== Given records

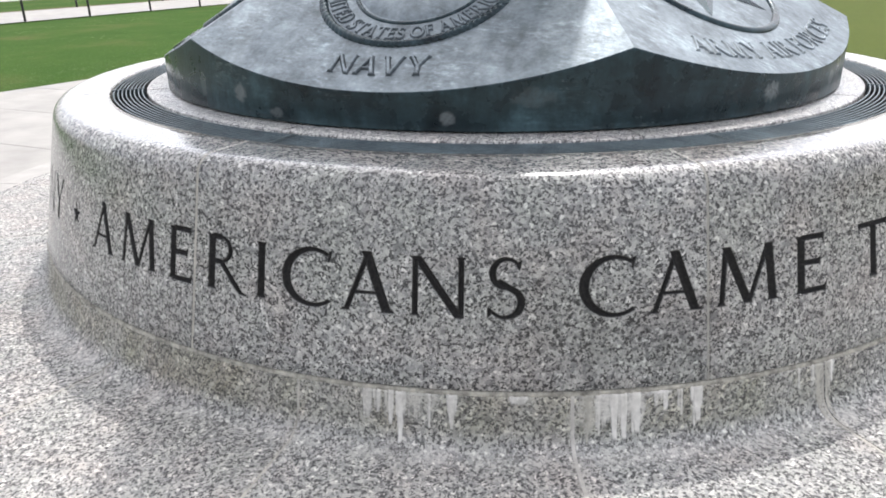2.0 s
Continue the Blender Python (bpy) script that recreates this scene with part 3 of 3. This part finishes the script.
# thin drips between the large runs
drip = random.Random(11)
for t0, t1, count, longest in ((-80.0, -73.0, 13, .085), (-63.5, -55.0, 14, .09), (-1.0, 12.0, 10, .06), (20.5, 24.0, 8, .09), (36.0, 53.0, 16, .10), (-34.0, -26.0, 4, .05), (-47.0, -42.0, 4, .06)):
    for i in range(count):
        c, w = drip.uniform(t0, t1), drip.uniform(0.07, 0.17)
        RUNS.append((c - w, c + w, drip.uniform(0.25, 1.0) * longest, drip.uniform(0.45, 0.85)))


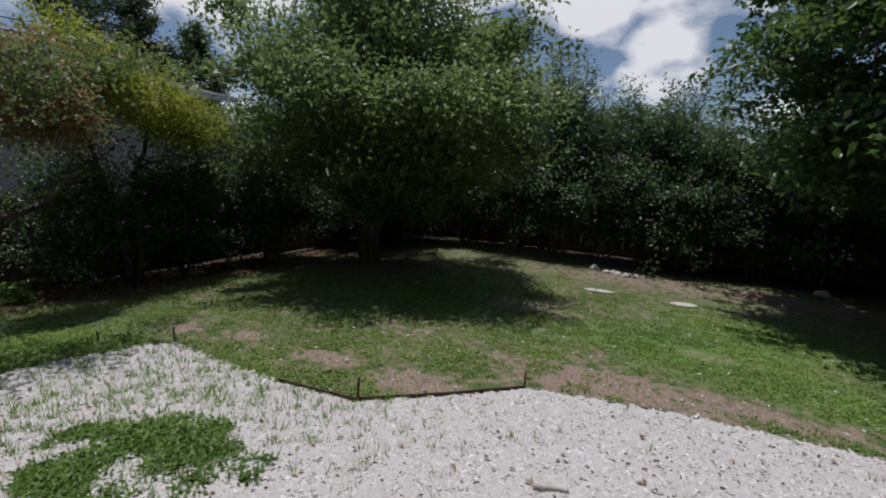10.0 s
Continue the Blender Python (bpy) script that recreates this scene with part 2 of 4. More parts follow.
M_JAMB = grained("weathered_jamb_paint", [(0.3, (0.33, 0.34, 0.35)), (0.55, (0.41, 0.42, 0.43)), (0.75, (0.48, 0.49, 0.5))], 22, (1, 1, 0.06), rough=0.6, wear=0.4, wear_colour=(0.42, 0.42, 0.42), bumps=0.4, dist=0.003)
M_WHITE = grained("white_door_paint", [(0.35, (0.84, 0.85, 0.87)), (0.65, (0.88, 0.89, 0.9))], 8, (1, 1, 0.2), rough=0.4, wear=0.15, wear_colour=(0.6, 0.6, 0.62), bumps=0.06)
M_BLACK = grained("black_gasket", [(0.3, (0.012, 0.012, 0.013)), (0.7, (0.03, 0.03, 0.03))], 30, rough=0.6, wear=0.1)
M_DARKFRAME = grained("dark_bronze_frame", [(0.3, (0.03, 0.027, 0.025)), (0.7, (0.06, 0.055, 0.05))], 20, rough=0.4, wear=0.1)
M_DISH = grained("dish_enamel", [(0.35, (0.42, 0.42, 0.42)), (0.65, (0.48, 0.48, 0.475))], 12, rough=0.4, wear=0.15, wear_colour=(0.36, 0.35, 0.33), bumps=0.05)
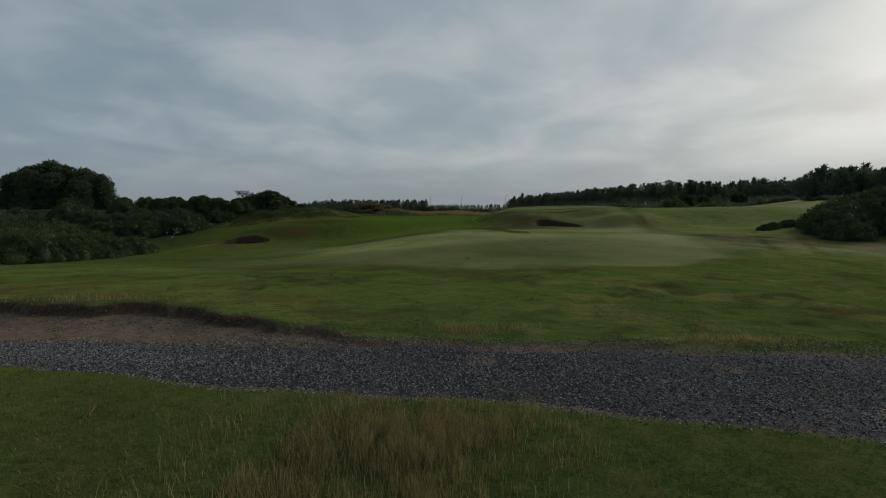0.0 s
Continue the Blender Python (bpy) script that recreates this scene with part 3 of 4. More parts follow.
def ball_mesh(balls, shrink=0.70, fine=2):
    """The dense heart of a bush: the lumps as rough closed forms."""
    bm = bmesh.new()
    for x, y, z, r in balls:
        m = Matrix.Translation((x, y, z))
        res = bmesh.ops.create_icosphere(bm, subdivisions=fine, radius=r * shrink, matrix=m)
        for v in res["verts"]:
            d = (v.co - Vector((x, y, z))).normalized()
            v.co += d * (r * 0.40 * noise.noise(v.co * (1.6 / max(r, 0.3))) + 0.09 * noise.noise(v.co * 5.0) + 0.05 * noise.noise(v.co * 11.0))
            v.co.z = max(v.co.z, 0.0)
    me = bpy.data.meshes.new("heart")
    bm.to_mesh(me)
    bm.free()
    v = np.zeros(len(me.vertices) * 3)
    me.vertices.foreach_get("co", v)
    f = np.array([list(p.vertices) for p in me.polygons])
    bpy.data.meshes.remove(me)
    return v.reshape(-1, 3), f


def bush(name, seed, rx, ry, rz, mat, label, category, group, tufts=1500, per=3, length=0.2, width=0.03, count=14):
    rng = np.random.default_rng(seed)
    ob = thing(name, 0, 0, label, category, group, z=0)
    balls = lumps(rng, count, rx, ry, rz) + [(rx * 0.62 * math.cos(a), ry * 0.62 * math.sin(a), rz * 0.18, 0.34 * min(rx, ry)) for a in np.arange(0, 6.28, 0.9)]
    v1, f1 = ball_mesh(balls)
    p, o = lump_points(rng, balls, tufts)
    v2, f2 = spikes(rng, p, o + np.array([0, 0, 0.35]), per, length, width, 0.5)
    part("foliage", mesh_from(np.vstack([v1, v2]), np.vstack([f1, f2 + len(v1)])), mat, ob)
    stem = bmesh.new()
    for k in range(5):
        a = k * 1.26 + seed
        add_tube(stem, [(0.15 * math.cos(a), 0.15 * math.sin(a), -0.15), (0.3 * rx * math.cos(a), 0.3 * ry * math.sin(a), rz * 0.3), (0.5 * rx * math.cos(a), 0.5 * ry * math.sin(a), rz * 0.55)], [0.05, 0.035, 0.02], 5)
    part("stems", stem, BARK, ob)
    return ob


def pine(seed, height, spread, label, bare=0.25, conical=0.0, clumps=80, mat=None):
    """A conifer: tapered trunk, limbs, and a crown of needle sprays with gaps."""
    rng = np.random.default_rng(seed)
    ob = thing("pine_tree", 0, 0, label, "tree", "pine wood", z=0)
    lean = rng.uniform(-0.02, 0.02, 2) * height
    limb, centres, sizes = tube([(0, 0, -0.4), (lean[0] * 0.5, lean[1] * 0.5, height * 0.5), (lean[0], lean[1], height * 0.97)], [height * 0.022, height * 0.014, 0.03], 7), [], []
    for k in range(clumps):
        u = bare + (1 - bare) * (k + rng.uniform(0, 1)) / clumps
        top = (u - bare) / (1 - bare)
        reach = spread * ((1 - top) if conical == 1 else math.sqrt(max(0.0, 1 - top ** 4.5)) if conical == 2 else (1 - top) ** 0.75 * (0.75 + 0.35 * min(top * 4, 1))) * rng.uniform(0.35, 1.12) + 0.10
        a = rng.uniform(0, 2 * math.pi)
        z = height * u
        tip = np.array([lean[0] * u + reach * math.cos(a), lean[1] * u + reach * math.sin(a), z + reach * (0.25 if conical == 0 else 0.0 if conical == 2 else -0.1)])
        centres.append(tip)
        sizes.append(height * 0.055 * rng.uniform(0.7, 1.35) * (1.1 - 0.5 * top))
        if k % 8 == 0:
            add_tube(limb, [(lean[0] * u, lean[1] * u, z - 0.2), tuple(tip)], [height * 0.006, 0.015], 4)
        if reach > spread * 0.5:
            centres.append(tip * np.array([0.55, 0.55, 1.0]))
            sizes.append(sizes[-1])
    part("trunk", limb, BARK, ob)
    c, s = np.array(centres), np.array(sizes)
    rep = 7
    p = np.repeat(c, rep, 0) + rng.normal(0, 1, (len(c) * rep, 3)) * np.repeat(s, rep)[:, None] * np.array([1.0, 1.0, 0.6])
    out = p - np.array([0, 0, height * 0.5])
    out = out / (np.linalg.norm(out, axis=1)[:, None] + 1e-6) + np.array([0, 0, 0.5])
    v, f = spikes(rng, p, out, 5, height * 0.05, height * 0.007, 0.8)
    part("crown", mesh_from(v, f), mat or HAZED_NEEDLE, ob)
    return ob


def scatter_blades(name, rng, x, y, height, width, mat, label, lean=0.35):
    """Upright grass blades at the places given, in one mesh."""
    n = len(x)
    base = np.stack([x, y, land(x, y) - 0.01], 1)
    a = rng.uniform(0, 2 * math.pi, n)
    side = np.stack([np.cos(a), np.sin(a), np.zeros(n)], 1) * (width * rng.uniform(0.6, 1.3, n))[:, None]
    h = (height * rng.uniform(0.5, 1.25, n))[:, None]
    bend = np.concatenate([rng.normal(0, lean, (n, 2)), np.ones((n, 1))], 1)
    v = np.stack([base - side, base + side, base + side * 0.7 + bend * h * 0.55 * np.array([0.6, 0.6, 1]), base - side * 0.7 + bend * h * 0.55 * np.array([0.6, 0.6, 1]), base + bend * h], 1).reshape(-1, 3)
    k = np.arange(n) * 5
    f = np.concatenate([np.stack([k, k + 1, k + 2], 1), np.stack([k, k + 2, k + 3], 1), np.stack([k + 3, k + 2, k + 4], 1)])
    me = mesh_from(v, f)
    me.materials.append(mat)
    return tagged(new(name, me), label, "grass", kind="stuff")


# ---- large structure ----
ground = build_ground()


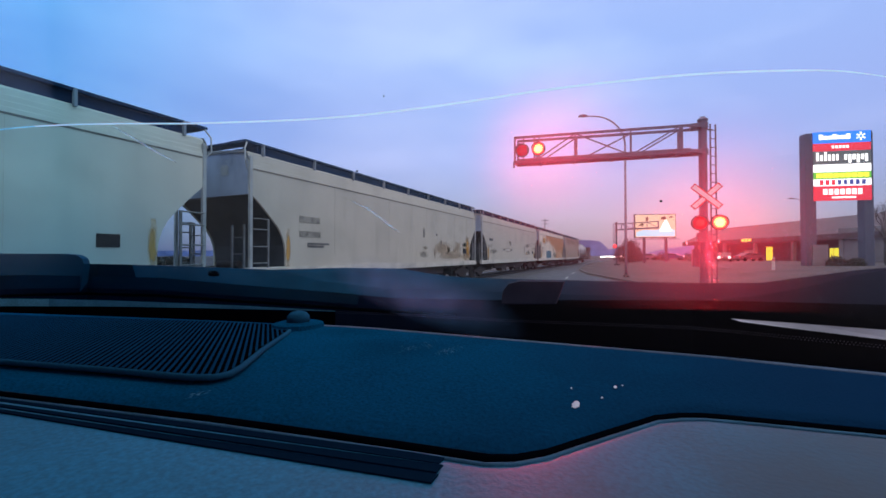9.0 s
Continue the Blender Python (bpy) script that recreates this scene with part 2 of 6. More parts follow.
# bluer light on the left is put into the hood colour
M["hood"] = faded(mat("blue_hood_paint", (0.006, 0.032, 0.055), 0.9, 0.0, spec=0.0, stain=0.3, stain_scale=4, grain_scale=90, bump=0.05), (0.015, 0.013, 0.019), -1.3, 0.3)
M["hood_dark"] = mat("grey_hood_plastic", (0.006, 0.010, 0.014), 0.9, stain=0.2, spec=0.0)
M["hood_grey"] = mat("wiper_cover_plastic", (0.045, 0.038, 0.055), 0.8, spec=0.1, stain=0.3, stain_scale=20)
M["frit_dot"] = mat("printed_dot", (0.10, 0.085, 0.10), 0.6, spec=0.2, stain=0.1)
M["dull_strip"] = mat("dull_pale_strip", (0.36, 0.31, 0.325), 0.6, stain=0.3, stain_scale=12)
M["silver"] = mat("pale_trim", (0.42, 0.42, 0.42), 0.35, stain=0.1)
M["cab"] = mat("cab_lining", (0.05, 0.05, 0.055), 0.9, stain=0.1)
# unlit lens given a faint red glow of its own
M["red_lens"] = mat("dark_red_lens", (0.22, 0.006, 0.010), 0.25, stain=0.05, emit=0.12, emit_colour=(1, 0.02, 0.03))
M["lit_lens"] = mat("lit_signal", (1.0, 0.1, 0.05), 0.3, emit=12.0, emit_colour=(1.0, 0.03, 0.015))
M["lit_core"] = mat("lit_core", (1.0, 0.8, 0.3), 0.3, emit=5.0, emit_colour=(1.0, 0.62, 0.10))
M["cross_white"] = mat("crossbuck_white", (0.75, 0.72, 0.70), 0.5, stain=0.1)
M["cross_red"] = mat("crossbuck_red", (0.55, 0.03, 0.03), 0.5, stain=0.1)
M["pylon"] = mat("pylon_cladding", (0.07, 0.075, 0.105), 0.6, stain=0.1)
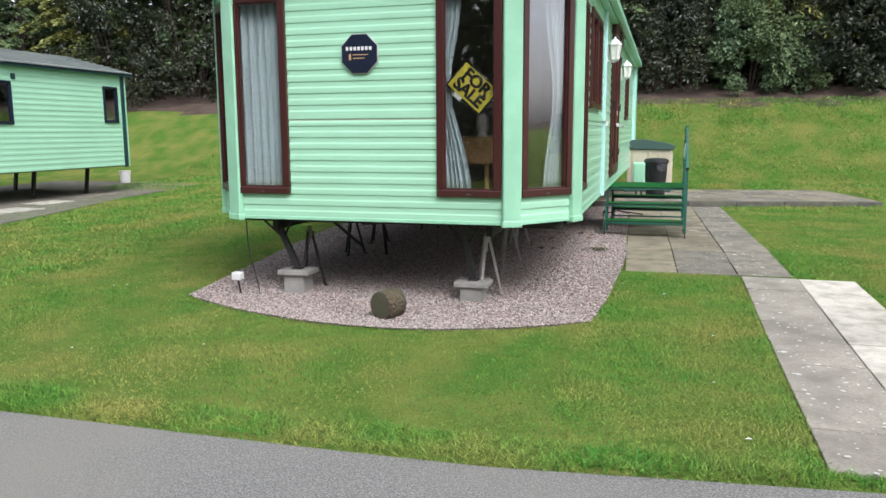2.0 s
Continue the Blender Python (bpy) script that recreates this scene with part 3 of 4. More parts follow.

====

● **Short problem**
Show each line holding the word "More".

● **Problem solution**
Continue the Blender Python (bpy) script that recreates this scene with part 2 of 4. More parts follow.
Continue the Blender Python (bpy) script that recreates this scene with part 3 of 4. More parts follow.
Continue the Blender Python (bpy) script that recreates this scene with part 2 of 6. More parts follow.
Continue the Blender Python (bpy) script that recreates this scene with part 3 of 4. More parts follow.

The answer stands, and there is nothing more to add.